— start Material for this task —

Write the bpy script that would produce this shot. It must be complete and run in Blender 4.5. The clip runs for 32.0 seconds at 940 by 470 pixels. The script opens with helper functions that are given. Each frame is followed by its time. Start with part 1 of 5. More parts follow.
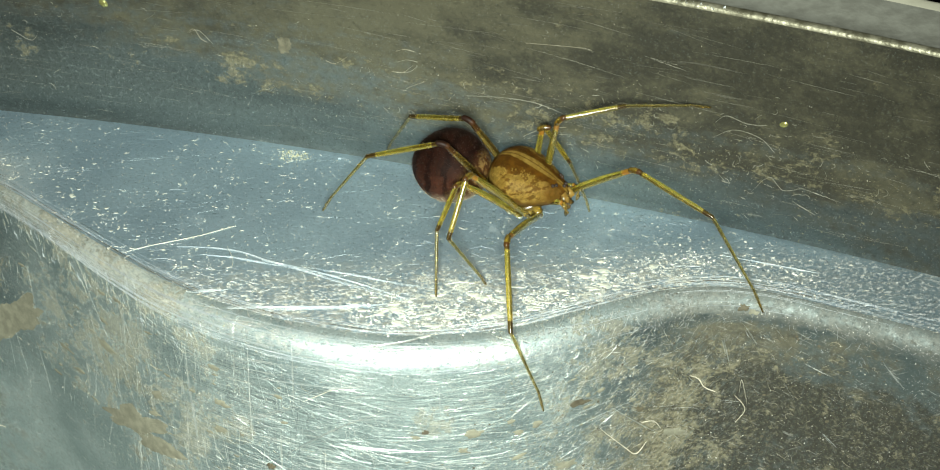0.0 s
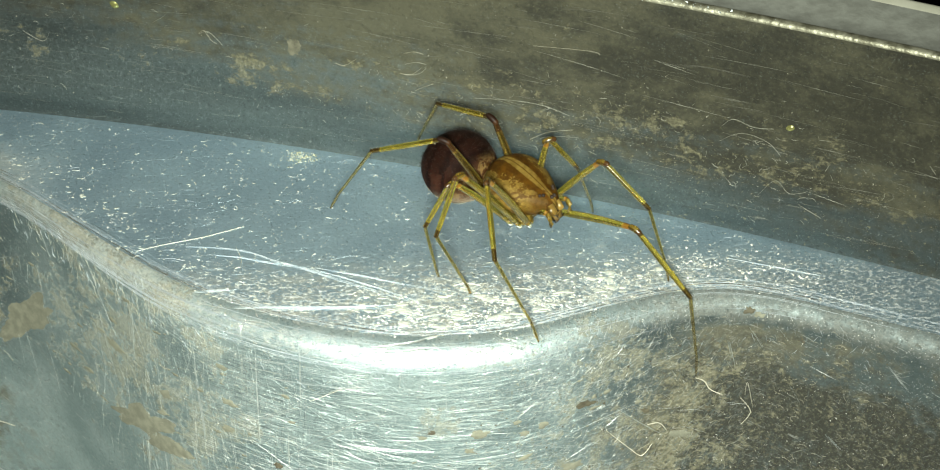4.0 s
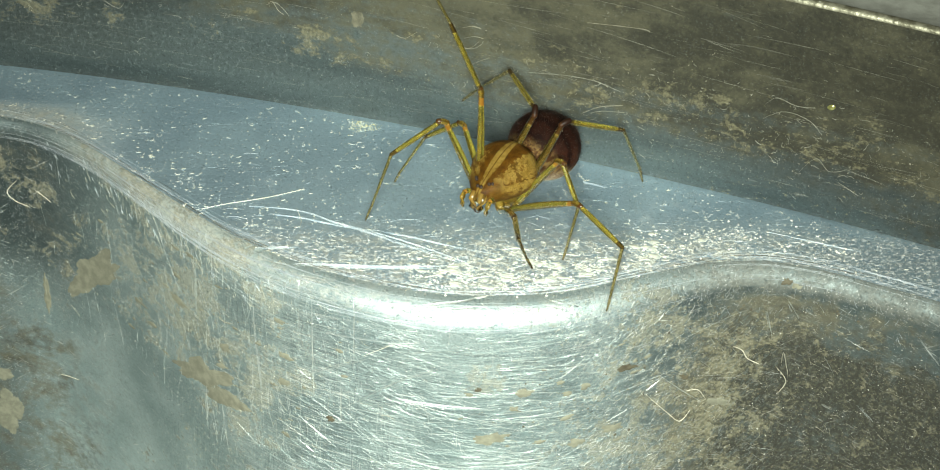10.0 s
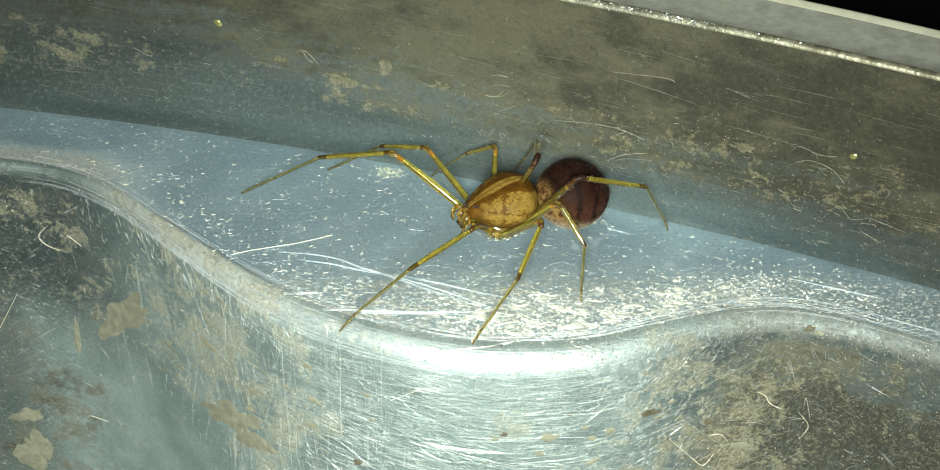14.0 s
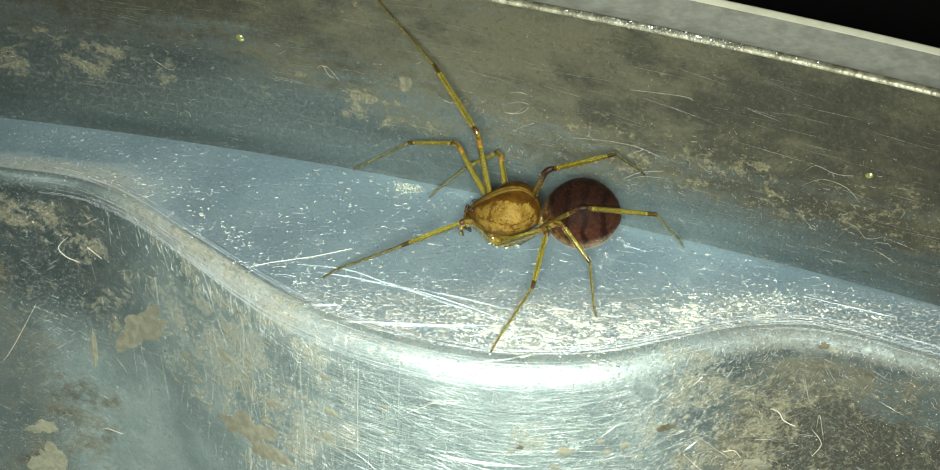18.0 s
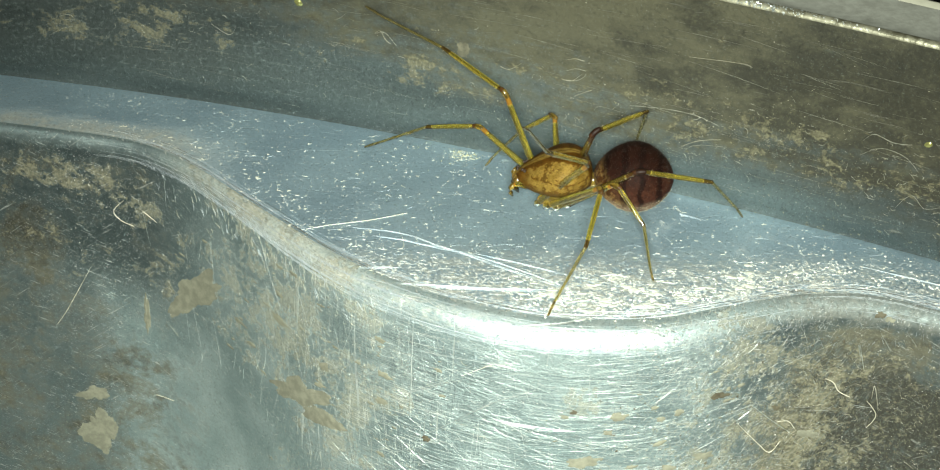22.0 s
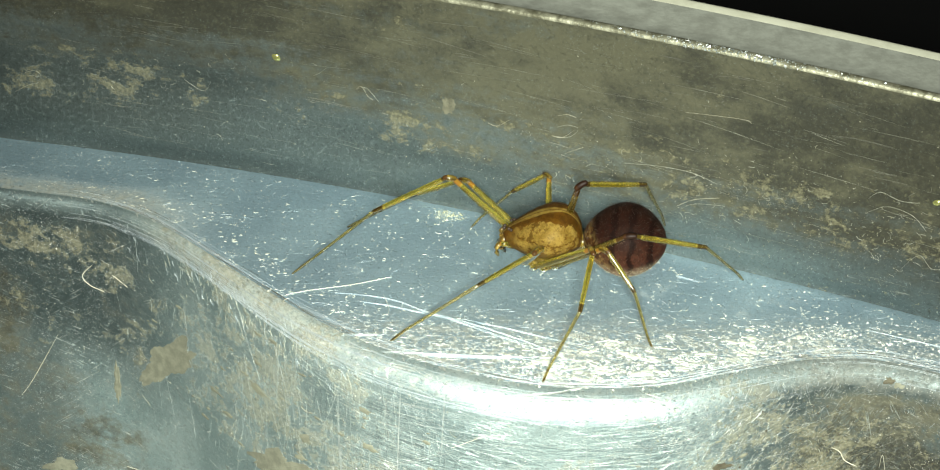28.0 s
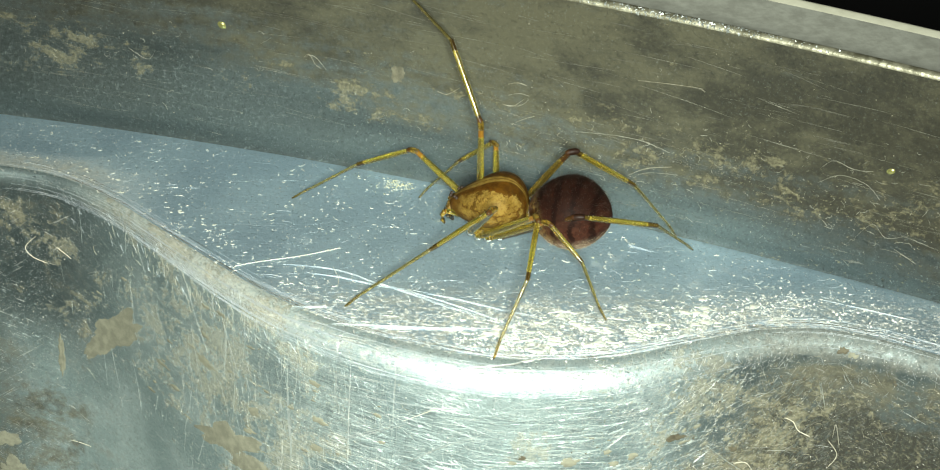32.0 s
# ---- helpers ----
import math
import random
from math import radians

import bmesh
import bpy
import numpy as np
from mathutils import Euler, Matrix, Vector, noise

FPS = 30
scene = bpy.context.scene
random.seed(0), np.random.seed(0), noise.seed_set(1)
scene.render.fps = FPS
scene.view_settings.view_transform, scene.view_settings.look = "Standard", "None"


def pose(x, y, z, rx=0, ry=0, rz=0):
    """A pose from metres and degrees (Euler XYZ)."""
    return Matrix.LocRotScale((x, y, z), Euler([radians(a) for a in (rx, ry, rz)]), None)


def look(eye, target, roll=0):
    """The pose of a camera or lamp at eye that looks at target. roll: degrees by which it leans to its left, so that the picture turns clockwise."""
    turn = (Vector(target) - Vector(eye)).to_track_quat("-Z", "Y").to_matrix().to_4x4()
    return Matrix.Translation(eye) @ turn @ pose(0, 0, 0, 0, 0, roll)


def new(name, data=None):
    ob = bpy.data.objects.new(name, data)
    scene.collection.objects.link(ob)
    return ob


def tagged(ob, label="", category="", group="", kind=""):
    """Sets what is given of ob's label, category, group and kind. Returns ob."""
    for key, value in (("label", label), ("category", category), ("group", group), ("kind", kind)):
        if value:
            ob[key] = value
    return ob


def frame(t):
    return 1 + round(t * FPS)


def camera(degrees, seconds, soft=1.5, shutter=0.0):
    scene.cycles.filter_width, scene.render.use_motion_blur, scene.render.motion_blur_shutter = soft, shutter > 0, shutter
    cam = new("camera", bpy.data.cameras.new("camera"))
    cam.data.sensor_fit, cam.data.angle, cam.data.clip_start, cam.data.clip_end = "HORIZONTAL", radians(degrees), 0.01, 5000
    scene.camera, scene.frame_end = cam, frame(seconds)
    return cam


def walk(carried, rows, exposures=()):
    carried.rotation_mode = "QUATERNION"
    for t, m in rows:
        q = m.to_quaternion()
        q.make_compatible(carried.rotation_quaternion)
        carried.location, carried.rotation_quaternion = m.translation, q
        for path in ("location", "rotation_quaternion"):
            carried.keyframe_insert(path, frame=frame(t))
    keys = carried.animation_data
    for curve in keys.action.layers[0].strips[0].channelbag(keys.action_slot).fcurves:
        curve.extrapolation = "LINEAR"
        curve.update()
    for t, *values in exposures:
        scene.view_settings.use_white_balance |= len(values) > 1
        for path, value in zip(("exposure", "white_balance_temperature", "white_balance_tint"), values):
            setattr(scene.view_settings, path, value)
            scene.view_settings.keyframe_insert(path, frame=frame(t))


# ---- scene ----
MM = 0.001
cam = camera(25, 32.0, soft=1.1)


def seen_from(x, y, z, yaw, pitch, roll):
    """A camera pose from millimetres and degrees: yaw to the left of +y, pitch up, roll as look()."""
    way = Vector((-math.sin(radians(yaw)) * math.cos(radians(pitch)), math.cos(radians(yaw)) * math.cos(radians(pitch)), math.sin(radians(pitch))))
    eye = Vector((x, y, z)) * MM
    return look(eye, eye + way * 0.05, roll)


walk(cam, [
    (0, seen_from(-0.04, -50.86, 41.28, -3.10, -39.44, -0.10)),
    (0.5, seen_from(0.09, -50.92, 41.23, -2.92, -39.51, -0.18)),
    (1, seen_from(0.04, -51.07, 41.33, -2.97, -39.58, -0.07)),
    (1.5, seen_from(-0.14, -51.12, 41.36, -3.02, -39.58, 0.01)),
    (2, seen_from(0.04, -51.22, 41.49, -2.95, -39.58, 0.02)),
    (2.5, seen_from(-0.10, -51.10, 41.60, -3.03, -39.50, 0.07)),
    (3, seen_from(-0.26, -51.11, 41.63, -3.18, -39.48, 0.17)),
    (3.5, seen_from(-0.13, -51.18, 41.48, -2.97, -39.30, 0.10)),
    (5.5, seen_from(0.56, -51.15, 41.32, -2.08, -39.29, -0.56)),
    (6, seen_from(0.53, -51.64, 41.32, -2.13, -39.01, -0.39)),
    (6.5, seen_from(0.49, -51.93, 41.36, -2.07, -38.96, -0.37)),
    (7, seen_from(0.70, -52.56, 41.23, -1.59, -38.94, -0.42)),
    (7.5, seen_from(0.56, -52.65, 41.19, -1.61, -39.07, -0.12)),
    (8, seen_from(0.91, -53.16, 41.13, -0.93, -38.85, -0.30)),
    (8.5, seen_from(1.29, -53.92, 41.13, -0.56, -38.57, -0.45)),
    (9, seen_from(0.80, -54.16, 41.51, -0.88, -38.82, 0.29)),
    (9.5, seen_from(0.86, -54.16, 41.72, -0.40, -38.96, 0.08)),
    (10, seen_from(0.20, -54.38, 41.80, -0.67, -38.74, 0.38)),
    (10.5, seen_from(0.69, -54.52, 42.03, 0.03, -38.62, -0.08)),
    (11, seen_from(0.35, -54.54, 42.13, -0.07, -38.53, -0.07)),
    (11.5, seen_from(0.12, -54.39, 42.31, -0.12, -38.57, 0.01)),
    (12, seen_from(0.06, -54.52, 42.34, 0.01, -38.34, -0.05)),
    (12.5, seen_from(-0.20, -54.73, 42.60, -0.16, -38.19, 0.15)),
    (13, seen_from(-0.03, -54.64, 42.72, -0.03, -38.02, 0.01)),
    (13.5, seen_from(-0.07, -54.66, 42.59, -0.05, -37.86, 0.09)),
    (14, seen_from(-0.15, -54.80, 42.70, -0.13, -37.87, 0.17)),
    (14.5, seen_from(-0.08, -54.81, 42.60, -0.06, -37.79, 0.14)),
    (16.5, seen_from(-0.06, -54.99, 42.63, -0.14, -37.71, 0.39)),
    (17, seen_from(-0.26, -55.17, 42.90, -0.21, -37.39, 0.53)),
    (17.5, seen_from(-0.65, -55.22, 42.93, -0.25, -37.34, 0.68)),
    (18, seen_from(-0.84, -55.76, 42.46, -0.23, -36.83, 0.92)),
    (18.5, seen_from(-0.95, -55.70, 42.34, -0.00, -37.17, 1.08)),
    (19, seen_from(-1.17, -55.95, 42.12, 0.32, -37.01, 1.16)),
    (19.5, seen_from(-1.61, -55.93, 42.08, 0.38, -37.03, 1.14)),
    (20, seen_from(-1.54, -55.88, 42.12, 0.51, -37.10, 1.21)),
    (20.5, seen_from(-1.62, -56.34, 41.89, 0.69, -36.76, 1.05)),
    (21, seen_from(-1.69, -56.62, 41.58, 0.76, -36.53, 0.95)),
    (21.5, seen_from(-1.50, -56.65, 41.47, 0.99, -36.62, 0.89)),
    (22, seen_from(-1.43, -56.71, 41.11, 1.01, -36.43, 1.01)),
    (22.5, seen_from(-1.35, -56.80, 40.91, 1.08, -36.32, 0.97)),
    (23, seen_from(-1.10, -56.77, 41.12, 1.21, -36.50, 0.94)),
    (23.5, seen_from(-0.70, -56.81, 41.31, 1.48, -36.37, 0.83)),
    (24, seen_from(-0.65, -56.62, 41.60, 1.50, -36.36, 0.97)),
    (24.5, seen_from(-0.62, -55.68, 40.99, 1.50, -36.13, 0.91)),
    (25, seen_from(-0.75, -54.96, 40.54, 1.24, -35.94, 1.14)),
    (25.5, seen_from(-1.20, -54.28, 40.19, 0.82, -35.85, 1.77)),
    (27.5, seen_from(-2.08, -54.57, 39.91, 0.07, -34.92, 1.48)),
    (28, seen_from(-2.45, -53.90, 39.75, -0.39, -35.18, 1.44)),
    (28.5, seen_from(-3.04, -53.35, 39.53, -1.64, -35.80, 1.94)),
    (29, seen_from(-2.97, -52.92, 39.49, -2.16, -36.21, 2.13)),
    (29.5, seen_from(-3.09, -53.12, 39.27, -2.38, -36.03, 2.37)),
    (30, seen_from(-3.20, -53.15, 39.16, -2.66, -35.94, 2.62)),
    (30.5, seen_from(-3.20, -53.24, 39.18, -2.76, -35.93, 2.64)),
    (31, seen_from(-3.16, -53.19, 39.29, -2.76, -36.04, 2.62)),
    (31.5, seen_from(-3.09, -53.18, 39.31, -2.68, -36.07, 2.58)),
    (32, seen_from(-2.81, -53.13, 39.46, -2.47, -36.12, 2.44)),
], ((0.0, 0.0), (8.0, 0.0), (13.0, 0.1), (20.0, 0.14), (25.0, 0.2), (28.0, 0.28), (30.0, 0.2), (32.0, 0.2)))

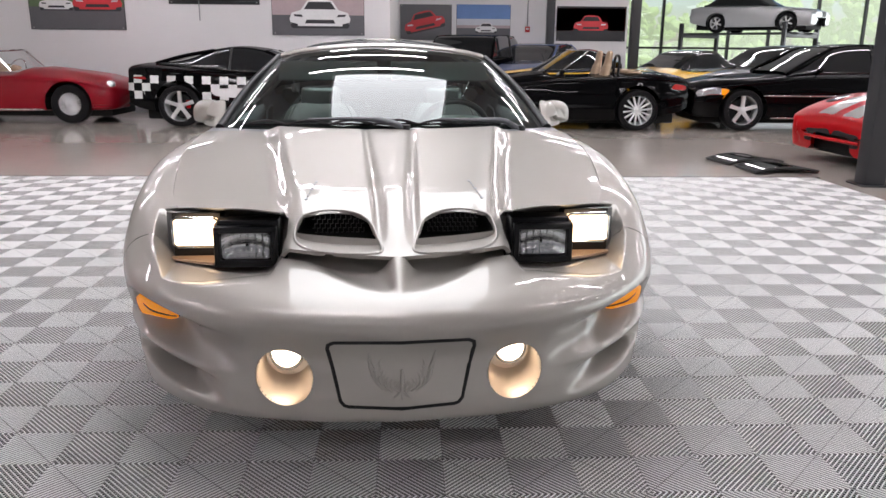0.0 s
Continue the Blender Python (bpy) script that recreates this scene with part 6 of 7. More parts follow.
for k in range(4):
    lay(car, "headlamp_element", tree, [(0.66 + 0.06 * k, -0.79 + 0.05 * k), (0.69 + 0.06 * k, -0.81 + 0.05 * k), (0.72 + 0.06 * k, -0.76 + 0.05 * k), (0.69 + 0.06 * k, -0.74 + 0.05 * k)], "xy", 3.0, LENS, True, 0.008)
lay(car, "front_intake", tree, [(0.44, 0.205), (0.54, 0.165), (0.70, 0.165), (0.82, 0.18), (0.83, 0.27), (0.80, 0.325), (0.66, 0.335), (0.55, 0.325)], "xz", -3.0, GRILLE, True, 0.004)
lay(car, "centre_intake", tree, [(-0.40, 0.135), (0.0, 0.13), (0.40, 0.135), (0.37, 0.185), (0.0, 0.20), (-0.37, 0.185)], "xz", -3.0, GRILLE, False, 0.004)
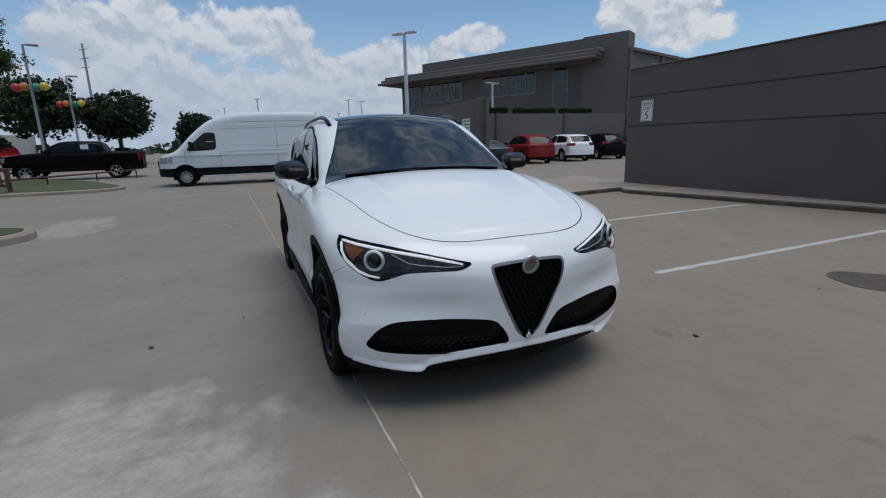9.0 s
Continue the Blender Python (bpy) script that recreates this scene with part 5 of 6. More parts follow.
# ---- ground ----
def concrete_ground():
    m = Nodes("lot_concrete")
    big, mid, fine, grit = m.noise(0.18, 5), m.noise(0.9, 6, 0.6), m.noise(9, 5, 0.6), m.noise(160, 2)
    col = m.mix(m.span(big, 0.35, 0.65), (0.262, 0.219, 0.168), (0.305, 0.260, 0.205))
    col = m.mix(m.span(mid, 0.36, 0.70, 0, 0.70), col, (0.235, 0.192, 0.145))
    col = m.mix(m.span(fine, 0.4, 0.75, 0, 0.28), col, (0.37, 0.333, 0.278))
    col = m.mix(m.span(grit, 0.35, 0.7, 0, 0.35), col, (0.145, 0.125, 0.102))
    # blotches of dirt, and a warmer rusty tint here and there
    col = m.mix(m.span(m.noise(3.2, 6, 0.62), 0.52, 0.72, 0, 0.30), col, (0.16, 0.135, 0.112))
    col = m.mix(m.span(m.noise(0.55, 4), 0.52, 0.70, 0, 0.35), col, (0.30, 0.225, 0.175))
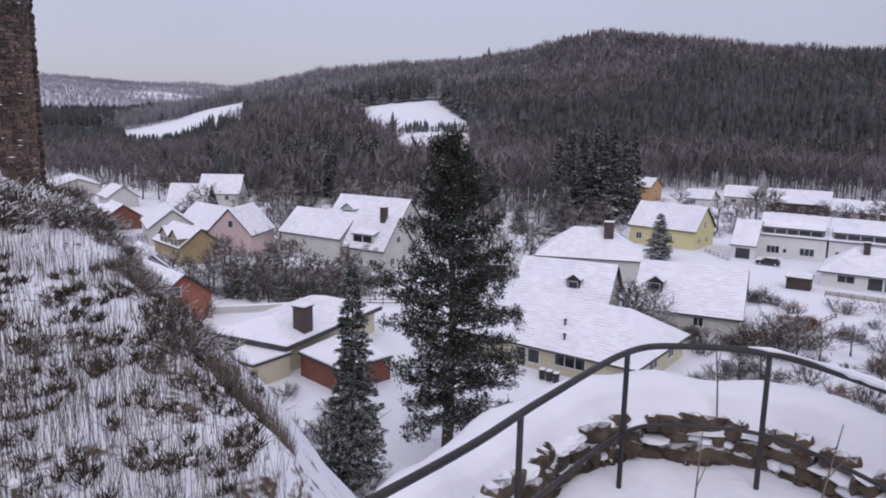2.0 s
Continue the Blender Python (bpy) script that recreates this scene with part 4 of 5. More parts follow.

— end Material for this task —

**Brief**
Of the entries above, repeat exactly the lines from the line with "radians(degrees), 0.01, 5000" through the line with "q = m.to_quaternion()", both of them included.

**Finished exercise**
    cam.data.sensor_fit, cam.data.angle, cam.data.clip_start, cam.data.clip_end = "HORIZONTAL", radians(degrees), 0.01, 5000
    scene.camera, scene.frame_end = cam, frame(seconds)
    return cam


def walk(carried, rows, exposures=()):
    carried.rotation_mode = "QUATERNION"
    for t, m in rows:
        q = m.to_quaternion()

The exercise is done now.